Edward Walsh (1756 – 7 February 1832) was an Irish physician.

==Biography==
Walsh was born in 1756 in Waterford. He was the eldest son of John Walsh, a merchant, of Ballymountain House, co. Waterford. Robert Walsh was his younger brother. After early education at Waterford, he studied medicine at Edinburgh and at Glasgow, where he graduated M.D. in 1791. Before leaving Waterford he founded a literary society there, an account of which by him appeared anonymously in the ‘British Magazine,’ 1830 (ii. 99–105). A poem by him gained a prize of a silver medal offered by this society, and on being appropriated some years after by one of the competitors for the Dublin College Historical Society medal was also successful (Brit. Mag. ii. 100). In 1792 Walsh published a poem, ‘The Progress of Despotism: a Poem on the French Revolution,’ which was dedicated to Charles James Fox. In the ‘Anthologia Hibernica’ he published about the same time a proposal for a universal alphabet. While a student in Edinburgh he published several sketches of some merit, one of which (a view of the side of Calton Hill on which a facial resemblance to Nelson could at that time be traced) appeared in ‘Ackerman's Repository.’

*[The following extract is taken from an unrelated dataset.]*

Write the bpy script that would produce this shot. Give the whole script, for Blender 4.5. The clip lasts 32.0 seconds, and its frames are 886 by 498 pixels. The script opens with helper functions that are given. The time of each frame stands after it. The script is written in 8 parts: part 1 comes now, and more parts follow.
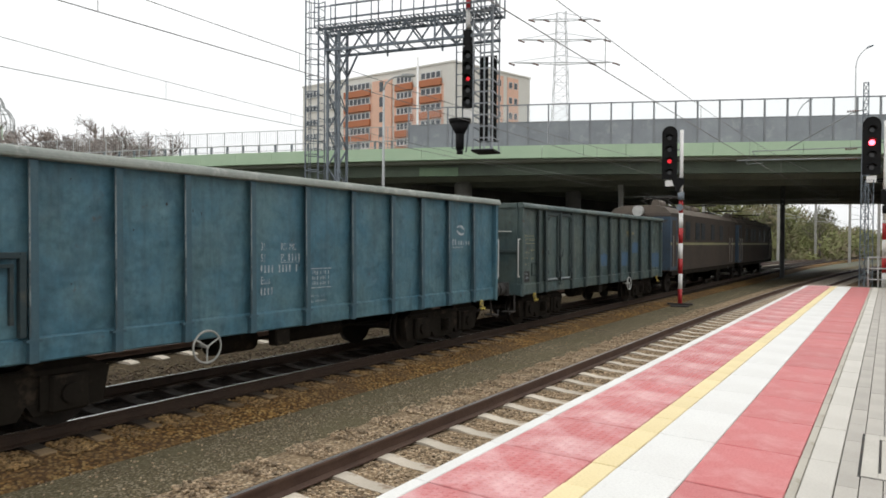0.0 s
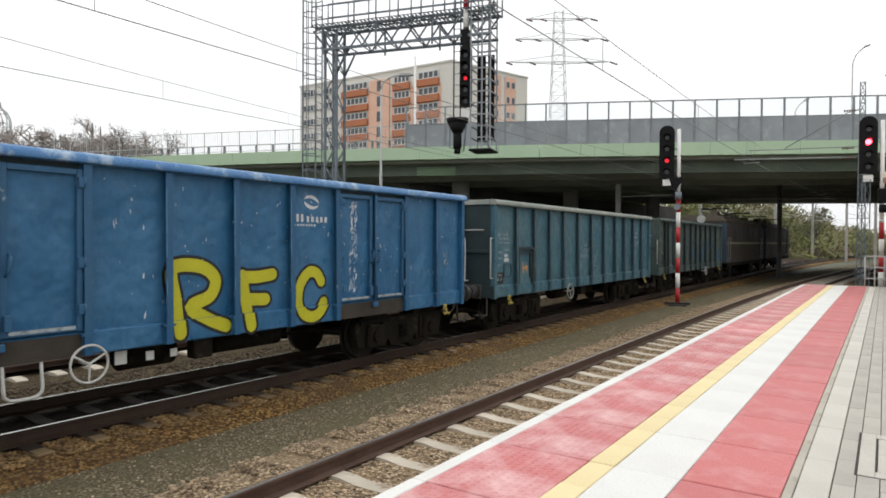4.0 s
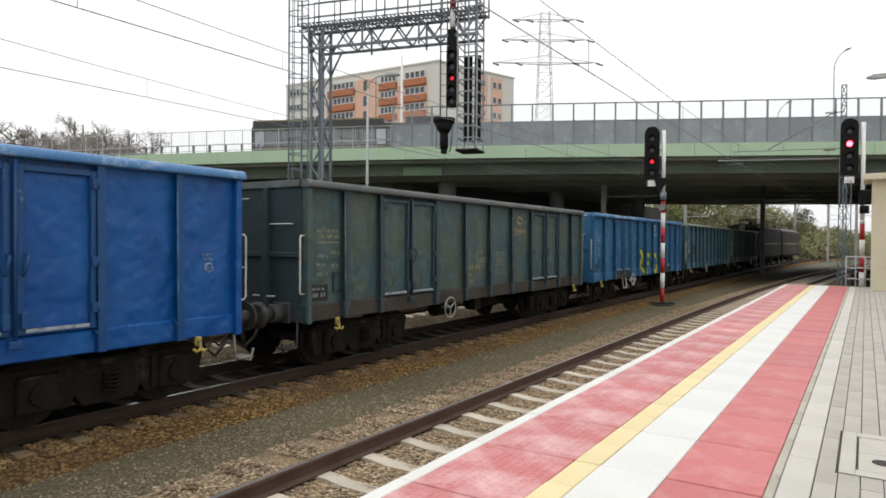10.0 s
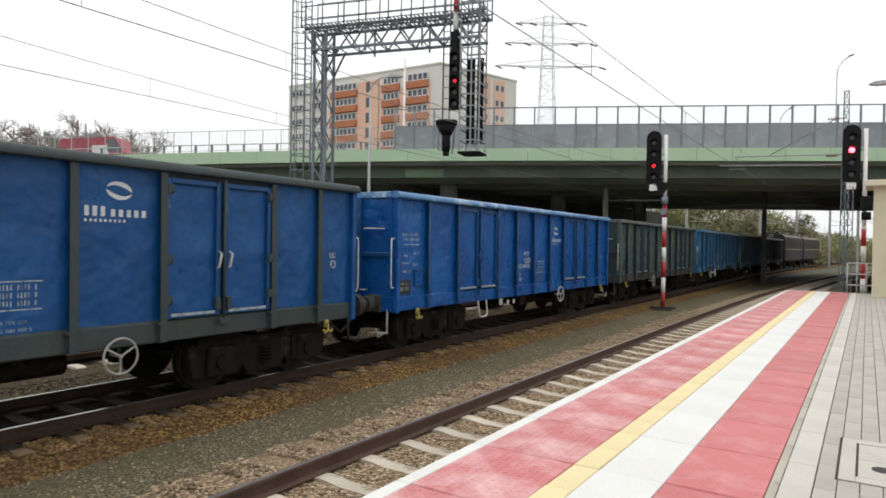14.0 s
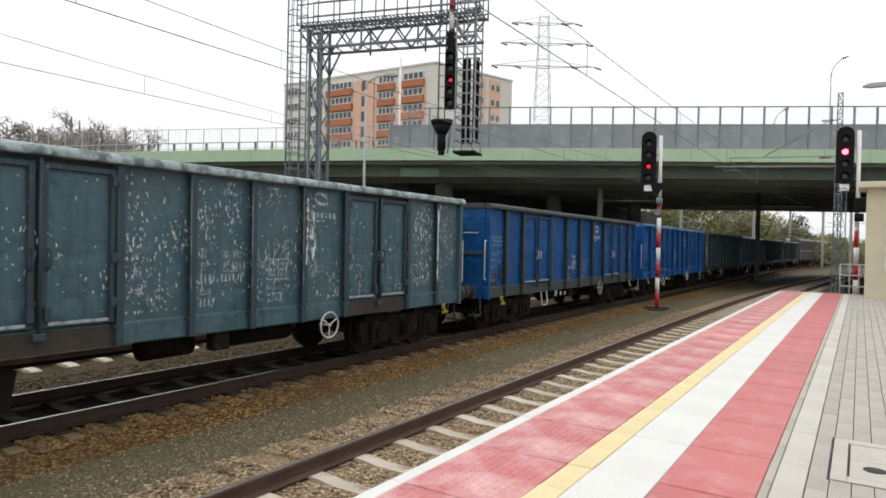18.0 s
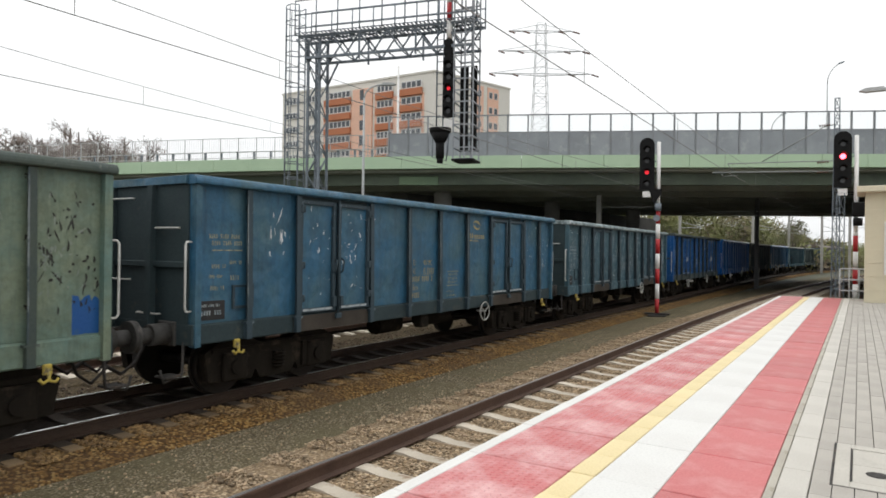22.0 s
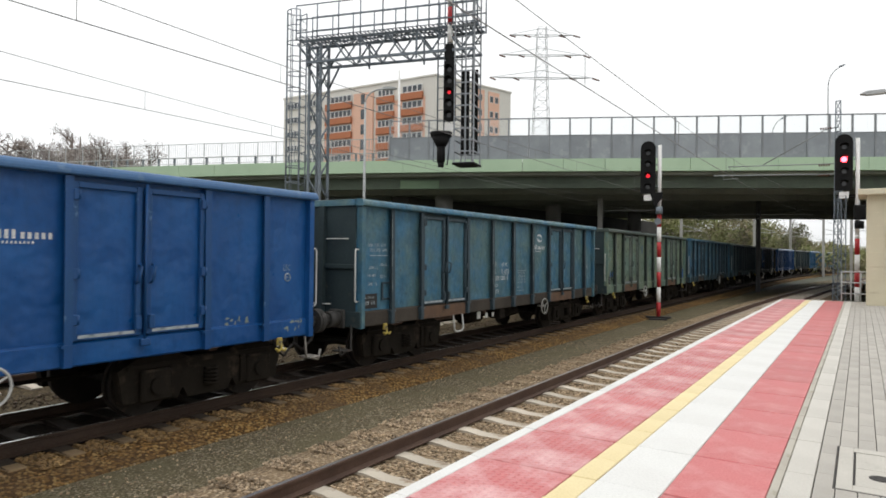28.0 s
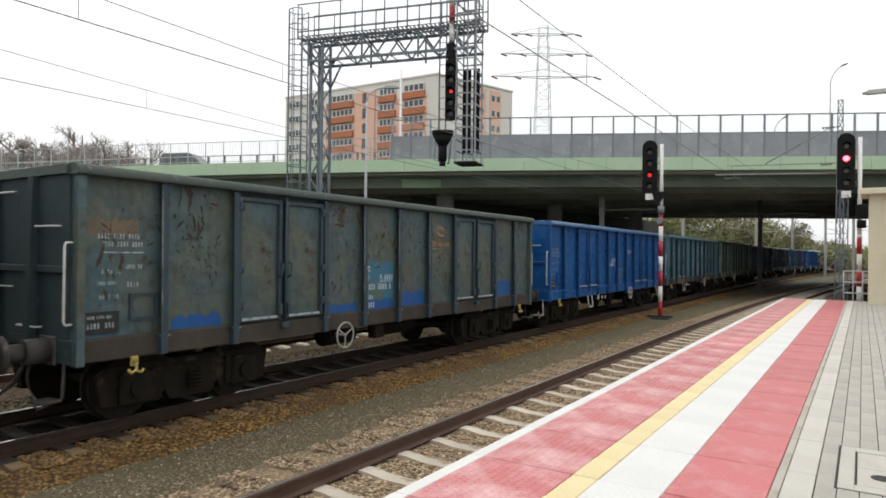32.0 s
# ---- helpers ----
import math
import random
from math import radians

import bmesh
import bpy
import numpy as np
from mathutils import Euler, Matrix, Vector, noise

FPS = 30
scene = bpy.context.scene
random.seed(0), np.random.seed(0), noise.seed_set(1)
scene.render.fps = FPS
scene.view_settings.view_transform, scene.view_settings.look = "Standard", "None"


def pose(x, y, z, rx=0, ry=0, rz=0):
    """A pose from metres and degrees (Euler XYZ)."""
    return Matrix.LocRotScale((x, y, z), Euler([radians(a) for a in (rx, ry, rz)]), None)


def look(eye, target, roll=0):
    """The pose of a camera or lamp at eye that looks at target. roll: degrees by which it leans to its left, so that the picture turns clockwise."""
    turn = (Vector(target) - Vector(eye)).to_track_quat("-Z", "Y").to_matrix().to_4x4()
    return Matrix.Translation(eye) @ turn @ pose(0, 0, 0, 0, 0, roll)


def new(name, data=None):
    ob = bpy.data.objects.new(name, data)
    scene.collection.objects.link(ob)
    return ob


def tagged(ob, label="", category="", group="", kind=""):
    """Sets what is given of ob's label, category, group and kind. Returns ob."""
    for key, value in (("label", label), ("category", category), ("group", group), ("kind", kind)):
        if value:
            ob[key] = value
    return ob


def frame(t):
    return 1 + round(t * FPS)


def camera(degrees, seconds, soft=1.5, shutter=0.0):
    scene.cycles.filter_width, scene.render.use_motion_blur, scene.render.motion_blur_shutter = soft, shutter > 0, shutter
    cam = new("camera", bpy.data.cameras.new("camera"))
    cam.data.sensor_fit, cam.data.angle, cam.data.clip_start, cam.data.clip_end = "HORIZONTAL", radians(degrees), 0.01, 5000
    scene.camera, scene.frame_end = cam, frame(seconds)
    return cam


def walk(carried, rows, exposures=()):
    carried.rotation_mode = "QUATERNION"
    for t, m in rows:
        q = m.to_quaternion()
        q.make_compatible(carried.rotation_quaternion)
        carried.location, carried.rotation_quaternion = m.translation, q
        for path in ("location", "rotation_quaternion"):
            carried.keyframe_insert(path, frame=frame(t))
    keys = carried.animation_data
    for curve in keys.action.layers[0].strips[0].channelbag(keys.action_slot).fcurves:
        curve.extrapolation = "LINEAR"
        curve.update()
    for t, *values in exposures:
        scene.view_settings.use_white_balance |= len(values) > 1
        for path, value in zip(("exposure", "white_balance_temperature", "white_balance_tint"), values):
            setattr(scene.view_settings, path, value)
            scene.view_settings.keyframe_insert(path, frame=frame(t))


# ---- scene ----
EYE = (0.0, 0.0, 2.30)
# seconds, turn to the left of the track's direction, tilt up, lean to the left (degrees)
TURNS = (
    (0, 34.20, -0.67, 0.38),
    (0.5, 34.02, -0.62, 0.26),
    (1, 33.81, -0.54, 0.11),
    (1.5, 33.56, -0.66, 0.19),
    (2, 33.86, -0.69, 0.31),
    (2.5, 33.94, -0.60, 0.39),
    (3, 33.92, -0.59, 0.29),
    (3.5, 33.96, -0.67, 0.35),
    (5.5, 34.08, -0.90, 0.22),
    (6, 33.88, -1.08, 0.37),
    (6.5, 33.84, -0.93, 0.34),
    (7, 33.42, -0.87, 0.44),
    (7.5, 33.41, -0.75, 0.58),
    (8, 33.33, -0.80, 0.51),
    (8.5, 33.24, -0.81, 0.54),
    (9, 33.08, -0.52, 0.40),
    (9.5, 32.80, -0.51, 0.33),
    (10, 32.81, -0.71, 0.42),
    (10.5, 32.87, -0.76, 0.27),
    (11, 32.97, -0.76, 0.61),
    (11.5, 32.70, -0.54, 0.73),
    (12, 32.64, -0.26, 0.62),
    (12.5, 32.46, -0.18, 0.76),
    (13, 32.43, -0.23, 0.90),
    (13.5, 32.63, -0.30, 0.93),
    (14, 32.90, -0.52, 1.00),
    (14.5, 32.83, -0.65, 1.05),
    (16.5, 32.65, -0.54, 1.18),
    (17, 32.57, -0.56, 1.23),
    (17.5, 32.59, -0.44, 1.30),
    (18, 32.45, -0.57, 1.28),
    (18.5, 32.50, -0.54, 1.35),
    (19, 32.27, -0.25, 1.16),
    (19.5, 32.24, -0.04, 1.08),
    (20, 32.62, -0.24, 1.21),
    (20.5, 32.36, -0.10, 1.09),
    (21, 32.46, 0.20, 0.92),
    (21.5, 32.37, 0.30, 0.89),
    (22, 32.41, 0.12, 0.78),
    (22.5, 32.40, 0.13, 0.79),
    (23, 32.52, 0.12, 0.84),
    (23.5, 32.47, 0.27, 0.80),
    (24, 32.47, 0.40, 0.74),
    (24.5, 32.42, 0.66, 0.75),
    (25, 32.55, 0.83, 0.68),
    (25.5, 32.65, 0.74, 0.62),
    (27.5, 32.54, 0.48, 0.73),
    (28, 32.52, 0.45, 0.66),
    (28.5, 32.43, 0.31, 0.67),
    (29, 32.53, 0.49, 0.60),
    (29.5, 32.60, 0.67, 0.66),
    (30, 32.68, 0.80, 0.49),
    (30.5, 32.77, 0.87, 0.48),
    (31, 32.66, 0.70, 0.64),
    (31.5, 32.59, 0.42, 0.76),
    (32, 32.65, 0.36, 0.71),
)


def aim(turn, tilt, lean):
    a, b = radians(turn), radians(tilt)
    way = Vector((-math.sin(a) * math.cos(b), math.cos(a) * math.cos(b), math.sin(b)))
    return look(EYE, Vector(EYE) + way, lean)


cam = camera(68.1, 32.0, soft=1.7, shutter=0.1)
walk(cam, [(t, aim(a, b, c)) for t, a, b, c in TURNS], exposures=((0.0, 0.41), (32.0, 0.41)))

# ---- light: a bright overcast sky ----
SUN_EL, SUN_AZ = 64.0, 262.0
world = bpy.data.worlds.new("overcast_sky")
scene.world = world
world.use_nodes = True
wn, wl = world.node_tree.nodes, world.node_tree.links
sky = wn.new("ShaderNodeTexSky")
sky.sky_type, sky.sun_disc = "NISHITA", False
sky.sun_elevation, sky.sun_rotation = radians(SUN_EL), radians(SUN_AZ)
grey = wn.new("ShaderNodeHueSaturation")
grey.inputs["Saturation"].default_value = 0.12
cloud = wn.new("ShaderNodeMix")
cloud.data_type = "RGBA"
cloud.inputs["Factor"].default_value = 0.9
shade = wn.new("ShaderNodeTexCoord")
split = wn.new("ShaderNodeSeparateXYZ")
wl.new(shade.outputs["Generated"], split.inputs[0])
lift = wn.new("ShaderNodeMapRange")  # an overcast sky is brightest overhead
lift.inputs["From Min"].default_value, lift.inputs["From Max"].default_value = 0.0, 1.0
lift.inputs["To Min"].default_value, lift.inputs["To Max"].default_value = 0.0, 1.0
wl.new(split.outputs["Z"], lift.inputs["Value"])
dome = wn.new("ShaderNodeMix")
dome.data_type = "RGBA"
dome.inputs[6].default_value, dome.inputs[7].default_value = (6.3, 6.4, 6.45, 1), (10.9, 11.0, 11.0, 1)
wl.new(lift.outputs["Result"], dome.inputs["Factor"])
wl.new(dome.outputs[2], cloud.inputs[7])
wl.new(sky.outputs[0], grey.inputs["Color"])
wl.new(grey.outputs[0], cloud.inputs[6])
wl.new(cloud.outputs[2], wn["Background"].inputs["Color"])
wn["Background"].inputs["Strength"].default_value = 0.115
sun = new("sun", bpy.data.lights.new("sun", "SUN"))
sun.data.energy, sun.data.angle, sun.data.color = 0.5, radians(40), (1.0, 0.97, 0.92)
_az = radians(SUN_AZ)
sun.matrix_world = look((0, 0, 60), Vector((0, 0, 60)) - Vector((math.sin(_az) * math.cos(radians(SUN_EL)), math.cos(_az) * math.cos(radians(SUN_EL)), math.sin(radians(SUN_EL)))))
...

Walsh began his professional career as medical officer on a West Indian packet. He was afterwards physician to the forces in Ireland, being present at the battles in Wexford in 1798, and at the surrender of Humbert at Ballinamuck. He also served in Holland in 1799, and at the attack on Copenhagen (2 April 1801), where his hand was shattered. He was afterwards sent with the 49th regiment to Canada, where he spent some years studying Indian life. He collected a vast amount of information for a statistical history of Canada, but never published the work. He was present during most of the battles in the Peninsular war, and at Waterloo, and also served in the Walcheren expedition. He held for some time the post of president of the medical board at Ostend. He died on 7 February 1832 at Summerhill, Dublin.

He published a ‘Narrative of the Expedition to Holland’ (London, 1800, 4to), and a collection of poems entitled ‘Bagatelles’ (1793); and wrote for the ‘Edinburgh Medical Journal,’ the ‘Amulet,’ &c. A portrait of him was painted by John Comerford, and an engraving of it appeared in the ‘Dublin University Magazine’ (1834, vol. iii.).